Foi o 8 de março - dia das mulheres - mais lindo, sagrado e revolucionário que já vivi. Interessante notar que não escolhemos essa data por ser dia das mulheres... mas simplesmente por ser "o dia que deu". Mais sincronico, impossível.
Não existe dia das mulheres. Todas essas datas comemorativas/especiais não são nada além de instituições humanas, pois nós, na nossa arrogância de nos acharmos donos do tempo, ficamos colando esses rótulos nas datas e criando esses dias disso e daquilo para termos a ilusão de que essas datas são propriedade nossa e existem exclusivamente para nós: as mulheres, para se sentirem especiais e importantes, precisam ter a ilusão de que o dia 8 de março lhes pertence; as crianças, o dia 12 de outubro; as mães, o dia que foi instituído para elas (que eu nem sei qual que é e nem vou pesquisar para saber qual que é); os pais, o dia que foi instituído para eles (que eu também nem sei qual que é), e por aí vai...
Aliás, essas datas comemorativas são apenas datas comerciais, pois mesmo que elas não tenham sido criadas por esse motivo, no fim das contas é sempre isso que elas acabam se tornando: o dia das mulheres acaba sendo só uma desculpa para comprar presentes e flores para as mulheres; a Páscoa, para comprar ovos de chocolate; o Natal, para comprar presentes, panetones, pisca pisca e perus; o dia das crianças, dos namorados, das mães e dos pais, também desculpas para comprar presentes... Pois na cultura consumista e materialista em que vivemos, a maior prova de que supostamente gostamos dos outros (sim, porque ninguém gosta de ninguém, as pessoas só fingem que gostam umas das outras) é gastar dinheiro comprando um bem material para eles (como a propaganda nos manda comprar presentes para os outros nessas datas especiais e como todo mundo faz isso, nós, meros seguidores de tradições sem sentido e imitadores incapazes de viver com o mínimo de autenticidade, compramos também; afinal, quem somos nós para não fazer o que já tá todo mundo fazendo, não é mesmo?). Ou então esses dias são uma mera desculpa para ter um feriado.

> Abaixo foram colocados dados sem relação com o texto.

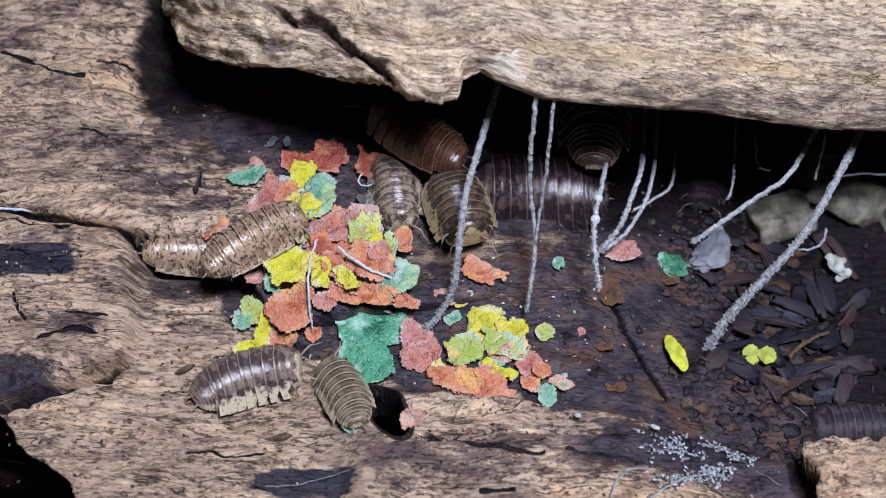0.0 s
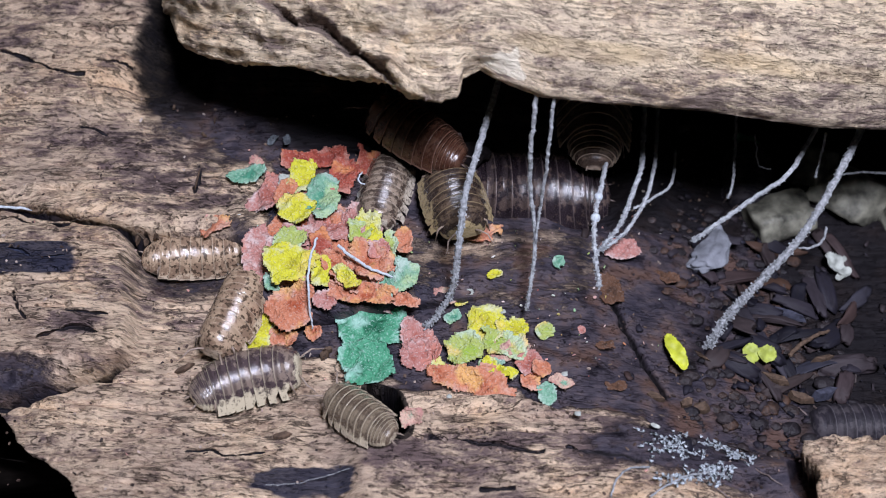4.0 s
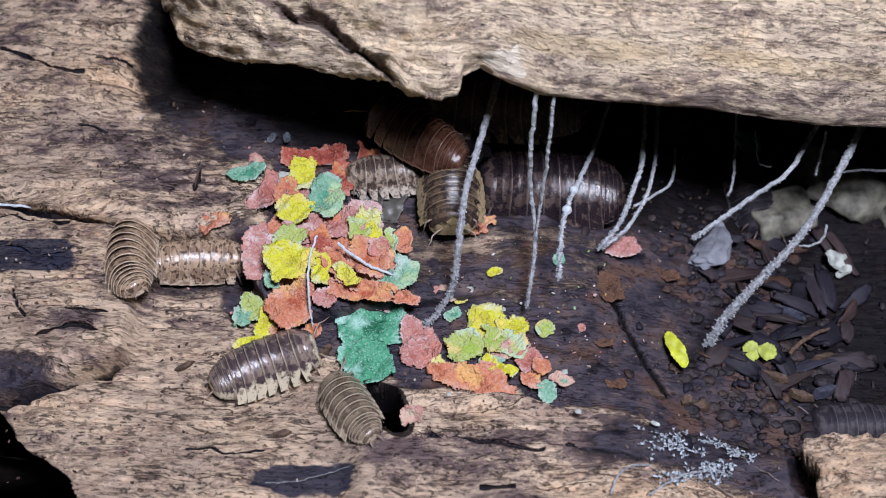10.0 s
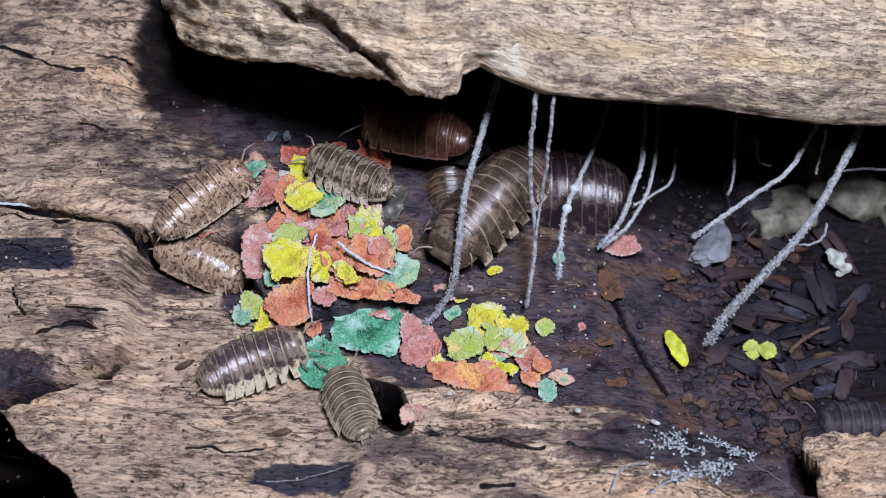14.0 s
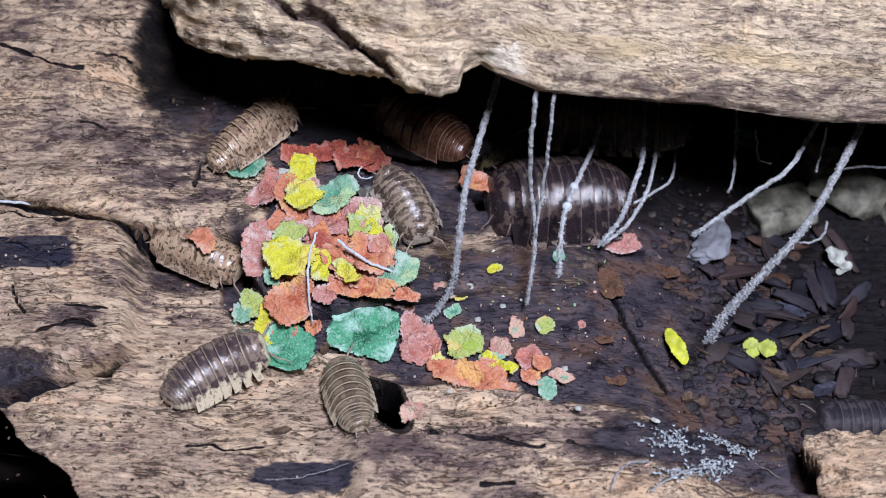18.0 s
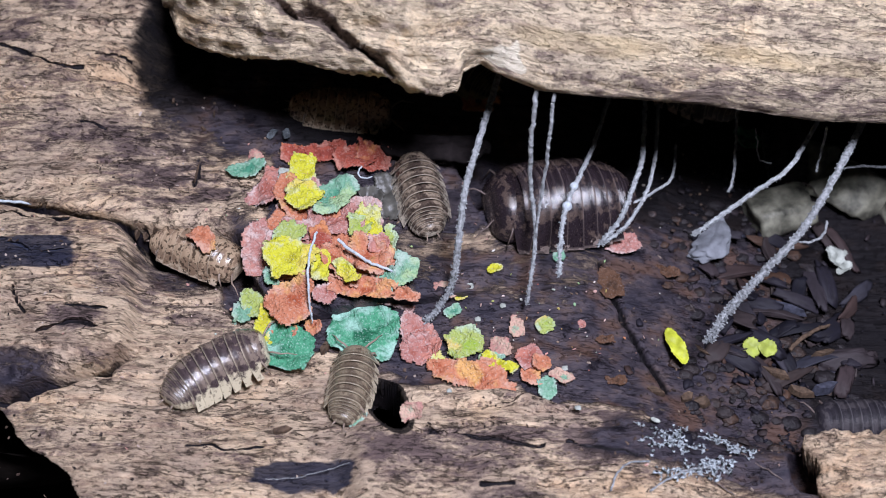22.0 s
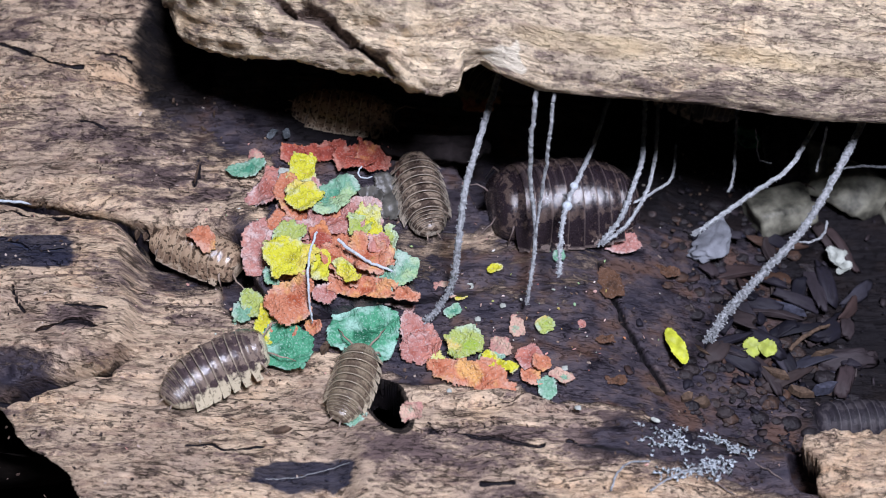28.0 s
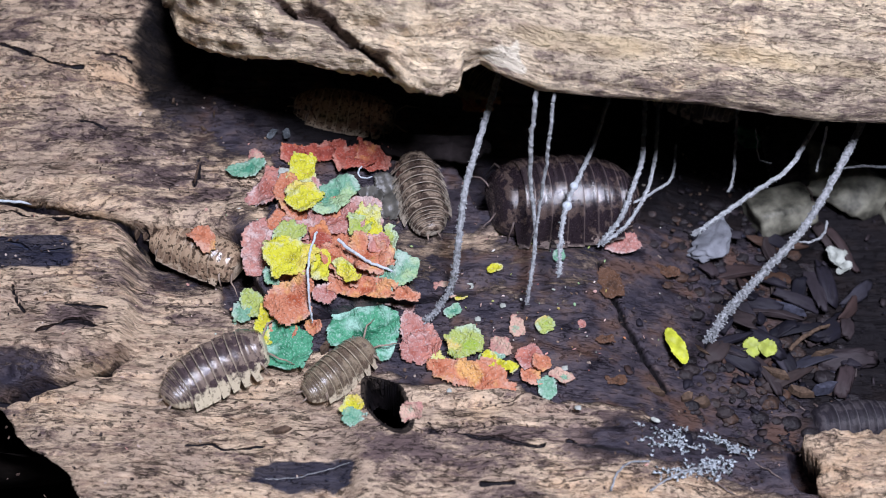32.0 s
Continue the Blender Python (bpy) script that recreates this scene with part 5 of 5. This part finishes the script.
tuft((27.6, -29.8, 1), 4.4, 2.0, 20, 1)
tuft((29.3, -31, 0.7), 2.4, 1.2, 18, 2)
tuft((35.2, -28.5, -4.3), 1.6, 1.0, 18, 3)
tuft((36.6, -31.1, -0.9), 1.4, 1.0, 16, 4)
tuft((27.8, -35.3, 2.2), 3.5, 0.8, 18, 5)
tuft((33.5, -33.6, 0.2), 2.4, 0.9, 26, 6)
root([(-21.3, -35.6, 1.2), (-17.9, -35.5, 1.2), (-15.2, -34.9, 1.2), (-12.8, -34.1, 1.2), (-9.9, -33.0, 1.2), (-6.5, -32.1, 1.2)], 0.045, "hair-thin white mould thread across a dark stain", 0.5, 33, ROOT)
root([(19.6, -38.2, 3.7), (20.6, -35.9, 3.7), (22.3, -34.6, 3.6), (24.7, -34.2, 3.1)], 0.12, "grey mouldy rootlet lying on the rim", 2.2, 21)
root([(24.2, -38.1, 3.4), (26.5, -36.5, 3.1), (29.1, -35.1, 2.4), (32.9, -33.8, 0.6), (34.8, -34.7, 0.5)], 0.14, "grey mouldy rootlet lying on the rim", 2.6, 22)
root([(30.7, -34.7, 1.4), (33.1, -35.9, 0.5), (35, -37.4, 0.4)], 0.10, "thin dark rootlet on the rim", 0.2, 23, DARK_LIMB)
root([(36.7, -31.7, -0.2), (38.9, -33.9, 0.6), (41, -35.5, 0.7)], 0.09, "thin dark rootlet on the rim", 0.2, 24, DARK_LIMB)

SPLINTER = plain("dark_splinter", (0.085, 0.055, 0.036), 0.8, 0.3, 1800, 0.6)

WET = plain("wet_blue_grey_splinter", (0.050, 0.052, 0.072), 0.45, 0.4, 1500, 0.6)


def splinter(at, size, turn, seed, label="short dark wood splinter"):
    v, f = chip(random.Random(seed), *size)
    ob = link_mesh("wood_splinter", v, f, WET if size[0] > 4.5 else SPLINTER, smooth=False)
    ob.matrix_basis = pose(*(MM * c for c in at), random.Random(seed).uniform(-15, 15), random.Random(seed + 1).uniform(-15, 15), turn)
    tagged(ob, label, "splinter", "wood splinters")


splinter((-42.4, 0.9, 1.6), (3.6, 0.9, 0.8), 78, 50)
splinter((-41.3, 0.9, 1.1), (3.2, 0.8, 0.8), 84, 51)
splinter((-39.5, 1, 2.5), (3.0, 0.9, 0.9), 70, 52)
splinter((-37.8, 0.9, 3.2), (2.4, 0.8, 0.7), 95, 53)
splinter((-33.3, 18.8, 5.6), (1.3, 0.4, 0.4), 92, 54)
splinter((-34.6, 16.2, 5.4), (1.4, 0.5, 0.4), -35, 55)
splinter((-39.4, 20.7, 6.3), (1.0, 0.5, 0.4), 80, 56)
splinter((-57.5, 27.7, 9.7), (1.0, 0.4, 0.4), 88, 57)
splinter((-33.5, -19.5, 0.7), (3.2, 1.0, 0.5), 28, 58)
splinter((-19.9, -29, 1), (2.8, 1.2, 0.5), 10, 59)
splinter((-15.5, -17.7, 0.8), (2.2, 1.2, 0.8), 60, 60)
splinter((-15.1, -16.9, 0.8), (1.8, 0.8, 0.8), 20, 61)
splinter((-34.7, 8.6, 4.6), (4.2, 0.35, 0.4), 86, 62)
splinter((27.9, -21.5, -3.5), (2.6, 1.4, 0.8), -20, 63)
splinter((32.4, -21.3, -5.5), (2.4, 1.6, 1.0), 40, 64)
splinter((34.4, -21.7, -6.3), (2.8, 1.8, 1.0), -10, 65)
splinter((49.2, -4, -10.6), (7.5, 1.5, 1.2), -28, 66)
splinter((52.9, -17.7, -10.1), (5, 1.5, 1.2), 20, 67)
splinter((35.9, -12.8, -7.9), (3.4, 0.6, 0.4), -35, 68)


def wood_shard(at, long, wide, thick, turn, seed, label):
    """A flat torn strip of dark wood with a ragged front edge."""
    xs, ys = np.arange(-long / 2, long / 2 + 0.1, 0.25), np.linspace(0, 1, 18)
    X, T = np.meshgrid(xs, ys, indexing="ij")
    taper = np.clip((long / 2 - np.abs(X)) / 2.2, 0, 1) ** 0.5
    front = -wide / 2 * taper + 0.5 * grain(X, 0 * X, 2.4, 1, seed) + 0.25 * grain(X, 0 * X, 0.7, 1, seed + 1)
    Y = front + (wide / 2 * taper - front) * T
    top = thick / 2 + 0.25 * grain(X, Y, 5, 1, seed + 2) + 0.12 * grain(X, Y, 1.5, 0.4, seed + 3) - 0.35 * (1 - step(T * 6))
    n, faces = X.size, grid_faces(*X.shape)
    rows, cols = X.shape
    edge = [i * cols for i in range(rows)] + [(rows - 1) * cols + j for j in range(1, cols)] + [i * cols + cols - 1 for i in range(rows - 2, -1, -1)] + list(range(cols - 2, 0, -1))
    faces += [[n + k for k in f[::-1]] for f in faces]
    faces += [[p, n + p, n + q, q] for p, q in zip(edge, edge[1:] + edge[:1])]
    verts = np.concatenate([np.stack([X.ravel(), Y.ravel(), z.ravel()], 1) for z in (top, 0 * top - thick / 2)])
    ob = link_mesh("wood_shard", verts.tolist(), faces, SHARD)
    ob.matrix_basis = pose(*(MM * c for c in at), 0, 0, turn)
    return tagged(ob, label, "wood shard")


SHARD = plain("dark_damp_wood", (0.010, 0.008, 0.008), 0.85, 0.06, 700, 0.7)
wood_shard((-1.1, 12.4, 5.6), 16, 4.2, 0.9, -2, 90, "flat dark damp strip of wood under the overhang")
root([(48.5, -12.5, -8.6), (50.6, -10.6, -8.4), (53.4, -9.2, -8.2), (55, -8.4, -8.6)], 0.3, "thin yellow-brown twig on dark soil", 0.1, 31, SPLINTER)
splinter((46.2, -15.5, -9.6), (4.2, 1.6, 0.9), -30, 71, "brown rotten wood splinter on dark soil")
splinter((49.5, -18.2, -10.2), (3.8, 1.4, 0.9), -24, 72, "brown rotten wood splinter on dark soil")
splinter((54.0, -12.0, -10.2), (4.0, 1.3, 0.9), 15, 73, "brown rotten wood splinter on dark soil")


# ---- keyed movement ----
def motions():
    for key, rows in TRACKS.items():
        walk(LOUSE[key], [(t, pose(MM * x, MM * y, MM * z, 0, -pitch, yaw)) for t, x, y, z, yaw, pitch in rows])
    sway = random.Random(3)
    for size, plates, feelers, curve in CURVES.values():
        if len({c[1] for c in curve}) > 1:
            times = sorted({c[0] for c in curve} | {0, 32})
            backs = [spine(size[0], size[2], float(np.interp(t, [c[0] for c in curve], [c[1] for c in curve]))) for t in times]
            for i, ob in enumerate(plates):
                walk(ob, [(t, back[i]) for t, back in zip(times, backs)])
        for ob, m in feelers:
            phase, rate = sway.uniform(0, 6.28), sway.uniform(1.6, 2.6)
            walk(ob, [(t * 0.8, m @ pose(0, 0, 0, 0, 7 * math.sin(0.7 * rate * t + phase), 13 * math.sin(rate * t + phase))) for t in range(41)])
    hang = Vector((0.02310, 0.01403, 0.01500))
    swing = [(0, 0), (6.5, 0), (7, 5), (7.5, 9), (9, 9.5), (32, 9.5)]
    walk(swinging, [(t, Matrix.Translation(hang + Vector((-0.0011 * a / 9.5, 0, 0))) @ Matrix.Rotation(radians(a), 4, AXIS) @ Matrix.Translation(-hang)) for t, a in swing])


motions()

Além do mais, muitas dessas datas comemorativas são frutos do nosso apego ao passado, uma vez que elas são criadas para ficar nos relembrando de coisas e acontecimentos que já se foram. O Natal, por exemplo, é a comemoração do aniversário de uma pessoa que nasceu há mais de dois mil anos; ou seja, além de um ato de idolatria (o que é algo pernicioso), é uma tentativa nossa de manter vivo aquilo que já está morto e enterrado – sim, pois o passado é algo morto e enterrado (e eu não sei por que as pessoas dão presentes umas para as outras nesse dia, pois se o aniversariante é Jesus, de acordo com os costumes ele é quem deveria ganhar presentes; mas como nós vamos presentear alguém que há muito já amanheceu com a boca cheia de formiga, não é mesmo?). A propósito, o aniversário por si só já é algo egocêntrico: uma criança, ao ver que uma festa está sendo feita para ela e que há várias pessoas lhe dando presentes e lhe parabenizando (e, para piorar tudo, no final do “Parabéns” ainda cantam às vezes aquele “com quem será, com quem será que fulano vai casar?”, como se o destino da criança já fosse conhecido por todos ali e ela estivesse condenada ao matrimônio) – retomando o fio da meada, a criança, ao ver isso, começa a se sentir importante, começa a achar que é grande coisa, começa a ter seu ego inflado, e aí, quando ela cresce, continua fazendo festas de aniversário para si mesma, como se o simples fato de completar mais um ano de vida (ou seria menos um?) fosse motivo para celebração.